CMS proposes raising Medicare Advantage marketing, ratings stakes

Must read

The Centers for Medicare and Medicaid Services is considering significant changes to how Medicare Advantage quality is measured, how provider networks are assembled and how insurance companies market their products.

In a draft regulation published Wednesday, CMS proposes a variety of changes to Medicare Advantage for next year, including modifications to the Star Ratings bonus payment program, which the agency projects would save nearly $25 billion over 10 years.

CMS wants to eliminate the “reward factor” that gives higher annual ratings to carriers that consistently perform well over time.
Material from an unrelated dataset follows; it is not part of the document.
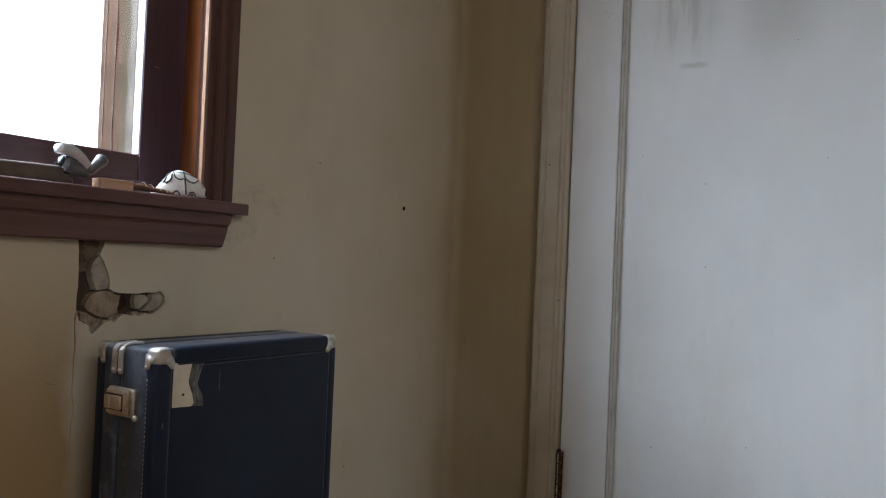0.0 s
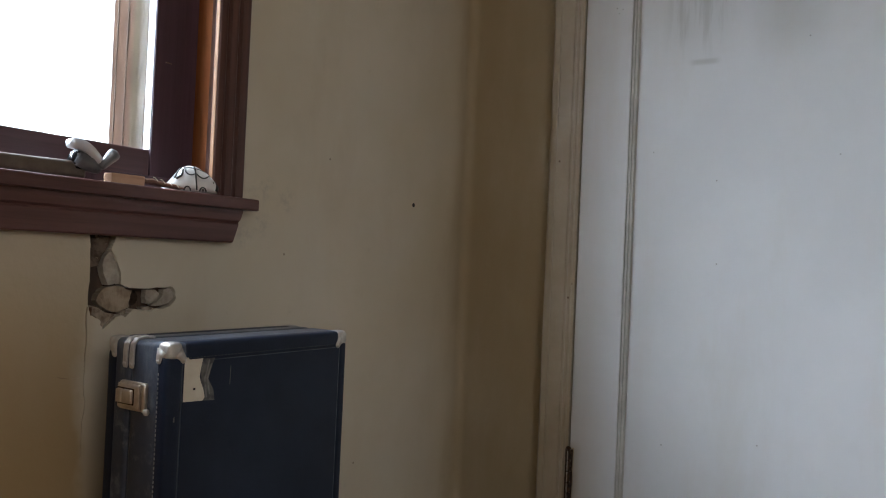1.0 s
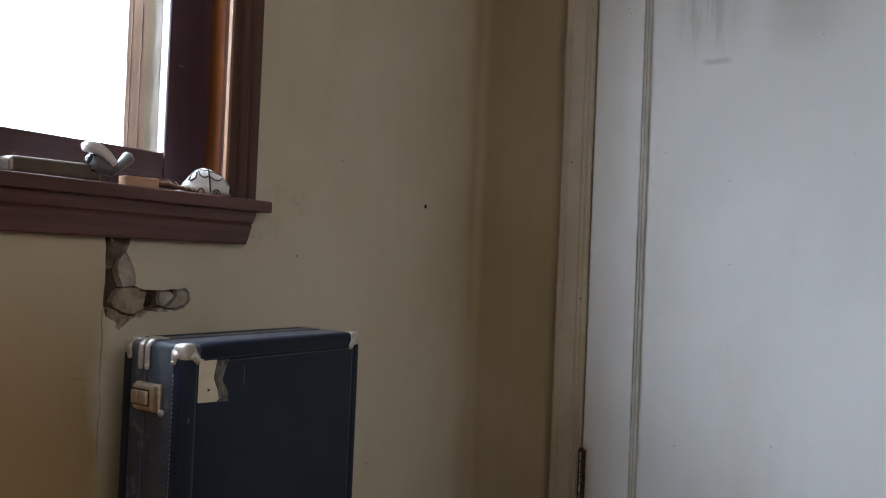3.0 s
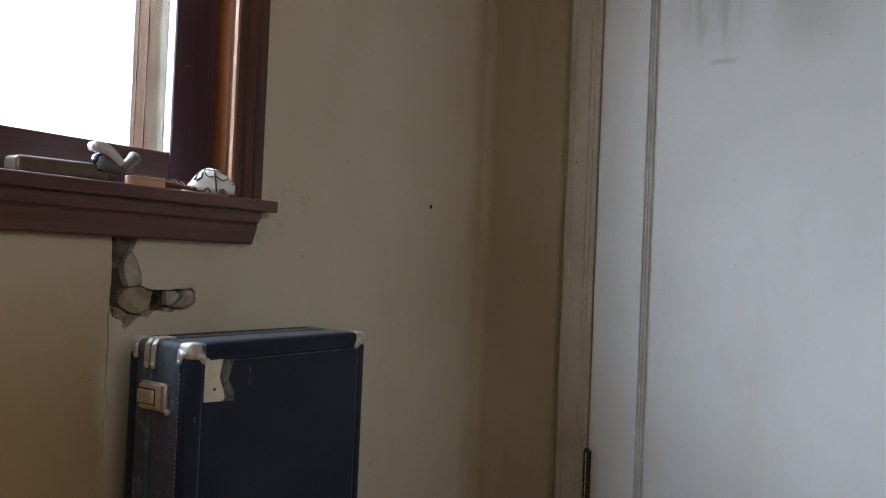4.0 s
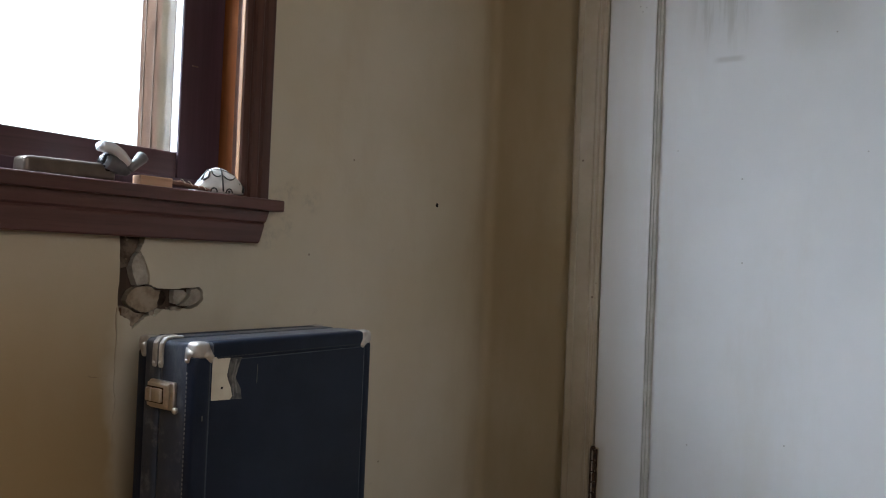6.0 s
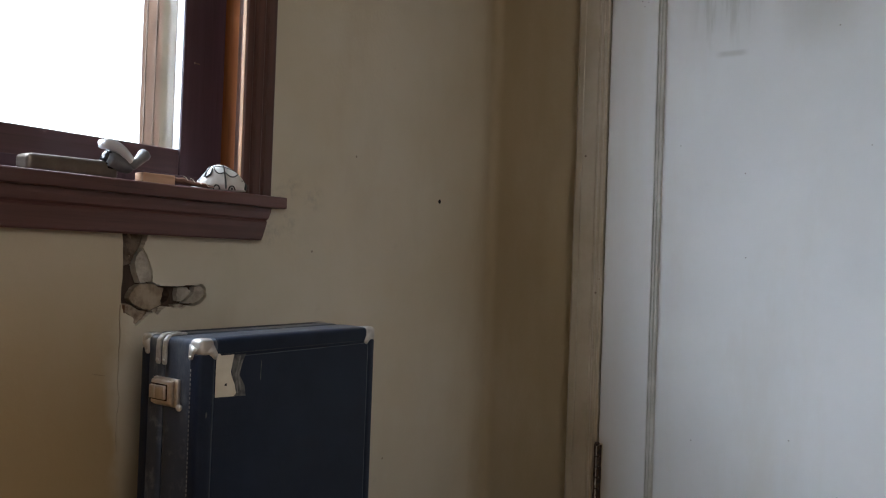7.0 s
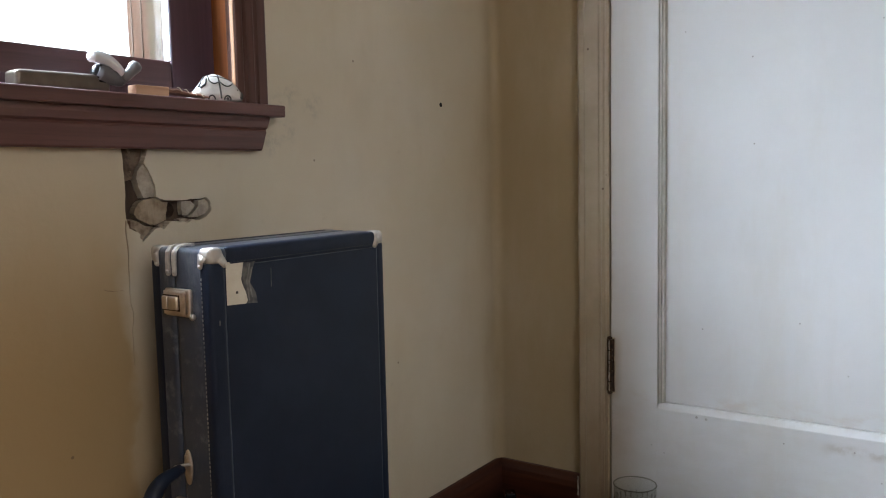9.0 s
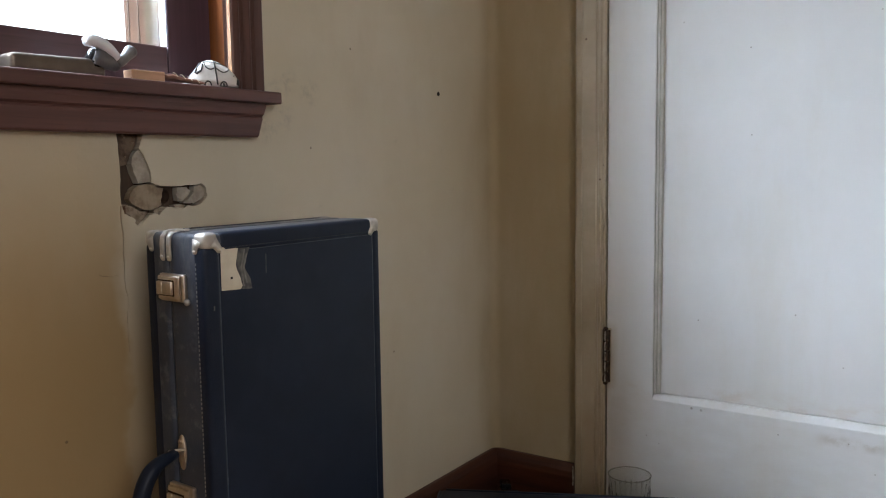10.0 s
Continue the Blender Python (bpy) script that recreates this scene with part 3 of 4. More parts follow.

In its place, CMS aims to establish a health equity index that would encourage Medicare Advantage insurers to identify beneficiaries who have disabilities, receive low-income subsidies or are dually eligible for Medicare and Medicaid, and create programs to improve health outcomes for them.

In addition, CMS proposes reducing the weight of patient experience and complaints when calculating the ratings. The agency doubled the effect of those metrics this year, which insurance companies say contributed to an industrywide drop in scores.

The regulator also is taking aim at marketing practices that have attracted negative attention. The number of consumer “marketing misconduct” complaints surged to more than 39,600 last year, a 157% increase from 2020, according to federal data CMS provided to Modern Healthcare. Marketers argue the number of complaints is small relative to the 29.5 million people with Medicare Advantage.

The agency expects the complying with these marketing rules would require a one-time, $172,000 expense per insurer.

As part of President Joe Biden’s broader mental health agenda, CMS proposes strengthening Medicare Advantage provider networks by adding clinical psychologists, licensed clinical social workers and prescribers of opioid use disorder medications to the list of specialists used for network adequacy reviews. The agency also would require Medicare Advantage insurers to notify enrollees when behavioral health or primary care providers exit their networks during a plan year. On Monday, CMS issued a separate proposed rule that would require health insurance exchange plans to include more mental health and substance use disorder treatment providers in their networks.

The Medicare Advantage regulation also addresses prior authorizations, the subject of another proposed rule issued this month. Previously approved prior authorizations would remain in force for the duration of a patient’s treatment under the rule published Wednesday. CMS also aims to eliminate prior authorization requirements for emergency behavioral healthcare.

The 2024 Policy and Technical Changes to the Medicare Advantage and Medicare Prescription Drug Benefit Programs proposed rule also includes provisions to:

  • Allow Medicare Part D prescription drug plans to immediately substitute biosimilars for interchangeable biologic drugs. Biosimilar competitors to Abbvie’s rheumatoid arthritis drug Humira, which is the highest-grossing pharmaceutical of all time, will hit the market for the first time in 2023.
  • Expand the availability of full-benefits coverage for Medicare Part D low-income subsidies to beneficiaries earning up to 150% of the federal poverty level, which is $20,385 a year for a single person. Congress enhanced the subsidies available through the Inflation Reduction Act, which Biden enacted in August.